Zebo’s broken metatarsal left the Irish three-quarter line looking a little light against England, compounding the loss of a strong carrier à la Tommy Bowe to get them over the gain line. Just possibly, therefore, Andrew Trimble’s strength might come into the equation, although he would seemingly need a stormer.
Like Jackson, Trimble, Chris Henry, Tom Court and Declan Fitzpatrick (likely to be the back-up props in Murrayfield), Iain Henderson plays for Ulster tonight, albeit at blindside flanker, whereas the Irish management might have preferred to see him at lock given McCarthy’s damaged medial ligaments will be in a brace for two weeks. “It is quite possible Iain will move to the secondrow at some stage during the game,” said Kidney. In fairness to Mark (Anscombe), this is the balancing act that is Irish rugby, he has other injuries as well then too. The provinces don’t have to do what we might ask. We try to work with them, the important thing is to have Ian on the pitch.”

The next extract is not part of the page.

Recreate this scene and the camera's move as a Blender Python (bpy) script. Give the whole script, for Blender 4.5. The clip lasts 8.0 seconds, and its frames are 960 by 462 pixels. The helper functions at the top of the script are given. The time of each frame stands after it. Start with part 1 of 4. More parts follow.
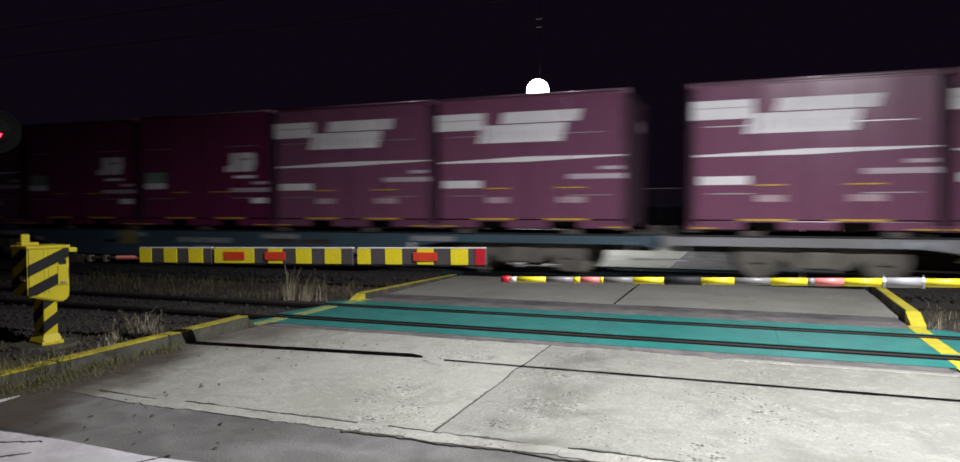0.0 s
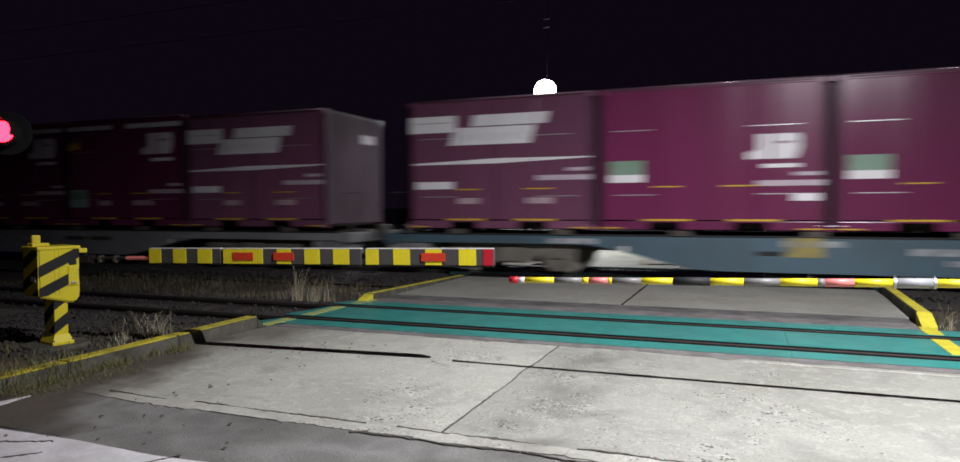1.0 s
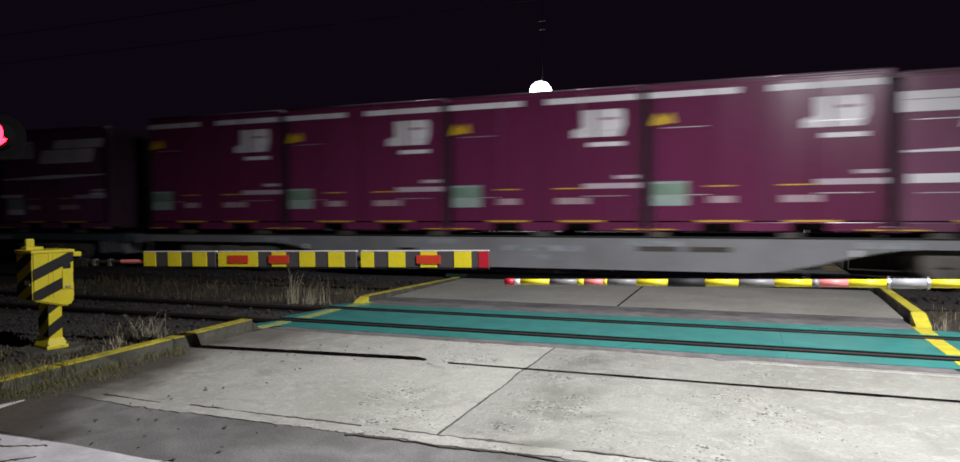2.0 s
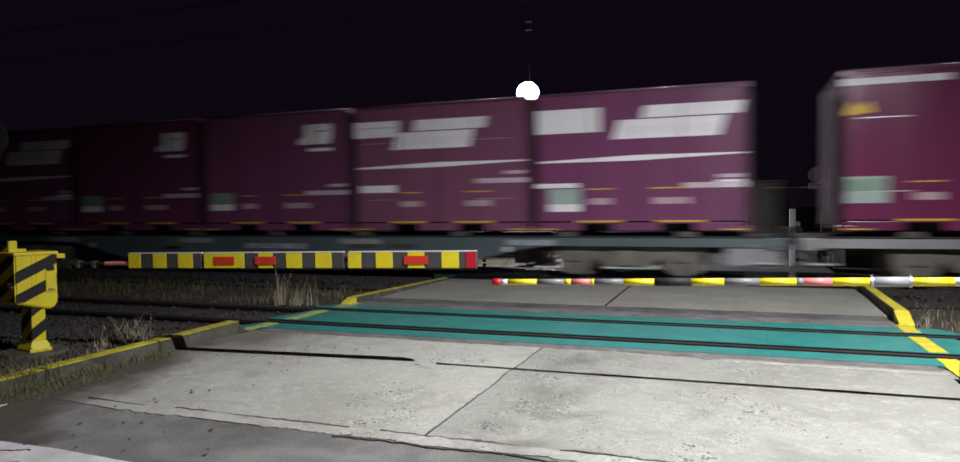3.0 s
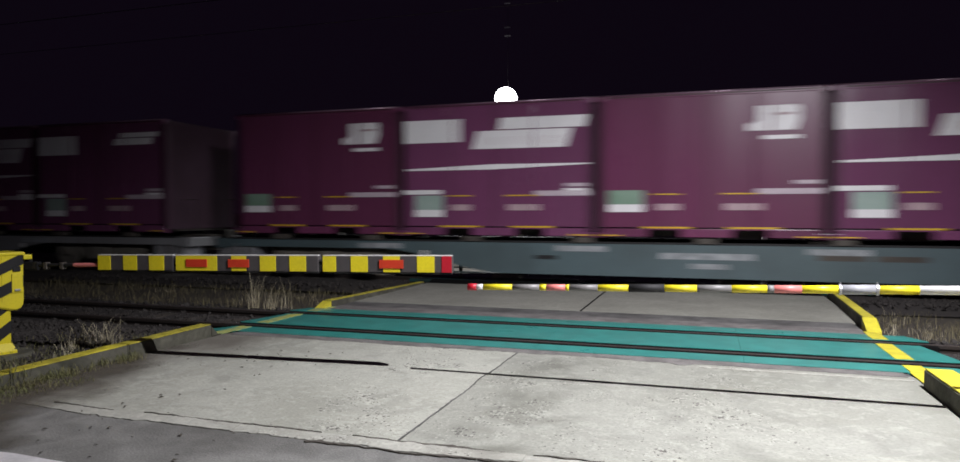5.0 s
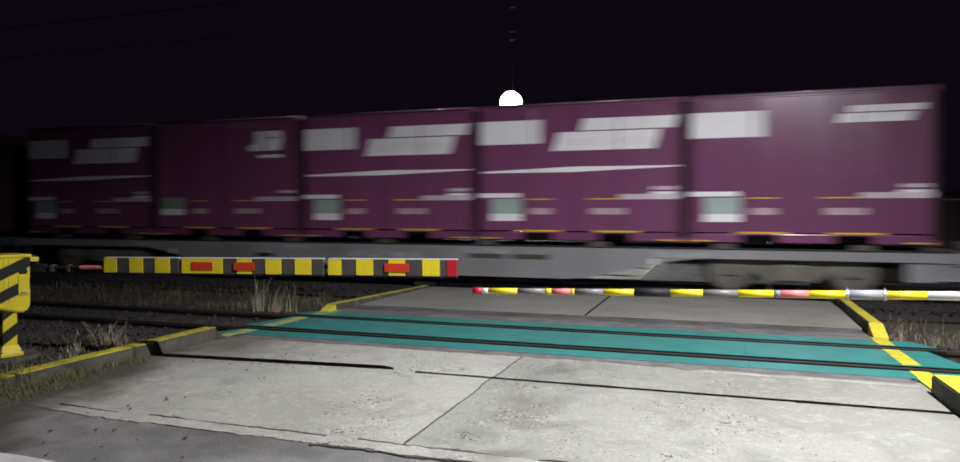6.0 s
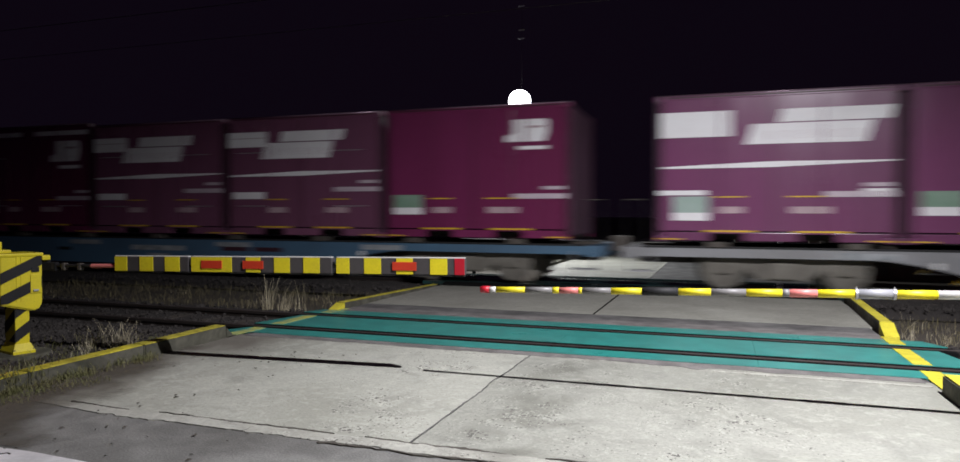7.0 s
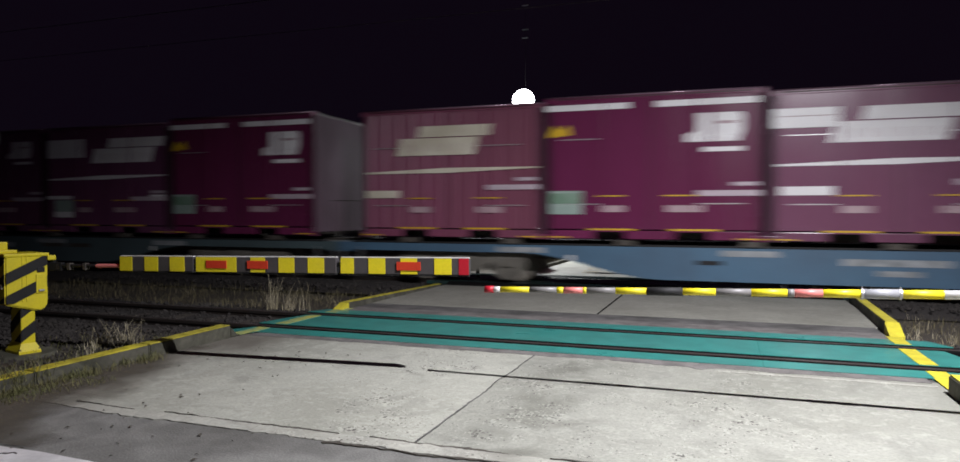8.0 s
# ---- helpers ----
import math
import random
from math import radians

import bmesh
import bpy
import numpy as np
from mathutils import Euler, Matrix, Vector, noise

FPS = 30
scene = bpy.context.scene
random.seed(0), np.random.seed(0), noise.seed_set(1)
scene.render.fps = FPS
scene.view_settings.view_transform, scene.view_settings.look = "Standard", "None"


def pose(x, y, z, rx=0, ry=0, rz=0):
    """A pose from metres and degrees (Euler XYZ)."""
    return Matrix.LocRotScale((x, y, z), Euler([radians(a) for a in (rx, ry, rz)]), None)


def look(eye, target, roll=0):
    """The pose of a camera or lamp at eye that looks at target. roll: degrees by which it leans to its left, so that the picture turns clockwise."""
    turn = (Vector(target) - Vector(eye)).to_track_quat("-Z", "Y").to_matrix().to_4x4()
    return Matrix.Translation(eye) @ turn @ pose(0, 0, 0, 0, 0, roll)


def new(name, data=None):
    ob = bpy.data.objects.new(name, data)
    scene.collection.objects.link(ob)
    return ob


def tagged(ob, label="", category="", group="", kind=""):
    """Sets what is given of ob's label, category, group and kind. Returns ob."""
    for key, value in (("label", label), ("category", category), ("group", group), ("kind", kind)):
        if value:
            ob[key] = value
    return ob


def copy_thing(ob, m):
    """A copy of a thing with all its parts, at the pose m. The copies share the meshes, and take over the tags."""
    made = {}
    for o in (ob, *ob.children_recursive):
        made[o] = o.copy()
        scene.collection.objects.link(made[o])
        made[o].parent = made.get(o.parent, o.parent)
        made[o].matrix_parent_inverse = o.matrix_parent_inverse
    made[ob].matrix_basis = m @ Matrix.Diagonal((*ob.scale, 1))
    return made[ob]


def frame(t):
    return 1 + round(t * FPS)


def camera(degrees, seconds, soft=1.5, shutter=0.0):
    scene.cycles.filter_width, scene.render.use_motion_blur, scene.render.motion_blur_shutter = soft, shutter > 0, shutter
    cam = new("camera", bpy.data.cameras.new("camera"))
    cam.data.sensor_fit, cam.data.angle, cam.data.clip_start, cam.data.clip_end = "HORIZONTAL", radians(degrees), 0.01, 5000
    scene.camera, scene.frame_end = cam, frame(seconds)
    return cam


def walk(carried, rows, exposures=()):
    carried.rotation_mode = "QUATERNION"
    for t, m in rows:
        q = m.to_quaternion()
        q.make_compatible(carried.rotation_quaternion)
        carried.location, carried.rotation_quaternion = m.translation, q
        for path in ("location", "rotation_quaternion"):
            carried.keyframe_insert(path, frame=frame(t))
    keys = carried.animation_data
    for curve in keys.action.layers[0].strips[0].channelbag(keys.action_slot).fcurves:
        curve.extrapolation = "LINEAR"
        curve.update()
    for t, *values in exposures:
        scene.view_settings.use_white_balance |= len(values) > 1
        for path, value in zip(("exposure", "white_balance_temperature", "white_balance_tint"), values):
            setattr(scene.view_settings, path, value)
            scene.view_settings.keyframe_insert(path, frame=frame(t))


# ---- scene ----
# The camera: held by hand on the road, turning a little
cam = camera(69.5, 8.0, 1.5, 0.55)
PATH = [
    (0, pose(0.0065, -7.100, 1.3407, 87.979, 0.169, 20.485)),
    (0.5, pose(0.0024, -7.100, 1.3429, 88.171, 0.269, 20.663)),
    (1, pose(-0.0000, -7.100, 1.3398, 88.036, 0.230, 21.086)),
    (1.5, pose(0.0045, -7.100, 1.3403, 88.173, 0.313, 21.108)),
    (3, pose(0.0137, -7.100, 1.3403, 88.217, 0.600, 19.763)),
    (3.5, pose(0.0246, -7.100, 1.3449, 88.562, 0.476, 19.549)),
    (4, pose(0.0136, -7.100, 1.3453, 88.472, 0.054, 18.718)),
    (4.5, pose(0.0272, -7.100, 1.3449, 88.412, 0.005, 17.874)),
    (6, pose(0.0144, -7.100, 1.3439, 88.884, -0.200, 18.245)),
    (6.5, pose(0.0261, -7.100, 1.3500, 88.592, -0.219, 18.831)),
    (7, pose(0.0282, -7.100, 1.3443, 88.775, -0.189, 19.005)),
    (7.5, pose(0.0187, -7.100, 1.3456, 88.516, -0.156, 19.028)),
    (8, pose(0.0230, -7.100, 1.3469, 88.737, -0.148, 19.305)),
]
walk(cam, PATH)

# ---------------------------------------------------------------- light
world = bpy.data.worlds.new("night")
scene.world = world
world.use_nodes = True
world.node_tree.nodes["Background"].inputs["Color"].default_value = (0.55, 0.30, 0.75, 1)
world.node_tree.nodes["Background"].inputs["Strength"].default_value = 0.0066
scene.view_settings.exposure = 0.0

KEY = (2.6, -3.9, 6.2)        # crossing lamp on the near side, out of view
FAR = (-5.93, 14.0, 4.98)     # crossing lamp beyond the tracks


def lamp(name, kind, where, target, power, colour, size, cone=120):
    data = bpy.data.lights.new(name, kind)
    data.energy, data.color = power, colour
    if kind == "AREA":
        data.shape, data.size = "DISK", size
    else:
        data.shadow_soft_size = size
    if kind == "SPOT":
        data.spot_size, data.spot_blend = radians(cone), 1.0
    ob = new(name, data)
    ob.matrix_world = look(where, target)
    return ob


lamp("key_light", "SPOT", KEY, (KEY[0] - 2.3, KEY[1] + 3.5, 0), 5130, (0.960, 0.940, 1.0), 0.02, 114)
lamp("far_light", "SPOT", (FAR[0] + 0.1, FAR[1] - 0.05, FAR[2] - 0.42), (FAR[0] + 2.2, FAR[1] - 4.0, 0), 3000, (0.95, 0.97, 1.0), 0.12, 135)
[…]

Donncha O’Callaghan looks favoured to partner Donnacha Ryan, himself sidelined from training this week with a lower back injury, with Henderson providing cover from the bench, although Devin Toner’s inclusion in yesterday’s Irish camp shows he’s in the frame.
The management’s options are limited by the back spasm which has sidelined Dan Tuohy for Ulster tonight, and Ireland are so battered it almost looks as if they lost two games in one last weekend. “You wouldn’t want to understate it, you wouldn’t want to overstate it, so what words do you pick? The injury list is quite extensive,” said Kidney, as he also reminded us of the absent Paul O’Connell, Stephen Ferris, Tommy Bowe and Richardt Strauss.
“But we have always said that we would not complain about it, that we would work a way through it and that one man’s loss is another’s opportunity. There’s going to to be fellas looking for a chance and they’re going to get that chance now and we’ll look forward to seeing them play.”
Coupled with Scotland’s restorative win over Italy, it’s hard to imagine how much worse last weekend might have gone from an Irish perspective. “It is daunting,” Kidney admitted. “If you’d have looked at it on paper earlier in the season people might have made us odds-on for it but I’d say that’s changed now with the circumstances that have unfolded over the weekend. You can either be consumed by that, get depressed by it or say ‘Well, this is the challenge and that’s what makes the competition what it is’.
“It’s an eight-week story, you never know what’s around the corner. This isn’t where we wanted to be, we wanted to get the win the last day but we didn’t. It was a game probably we lost rather than we were beaten in, and that’s for us to rectify.”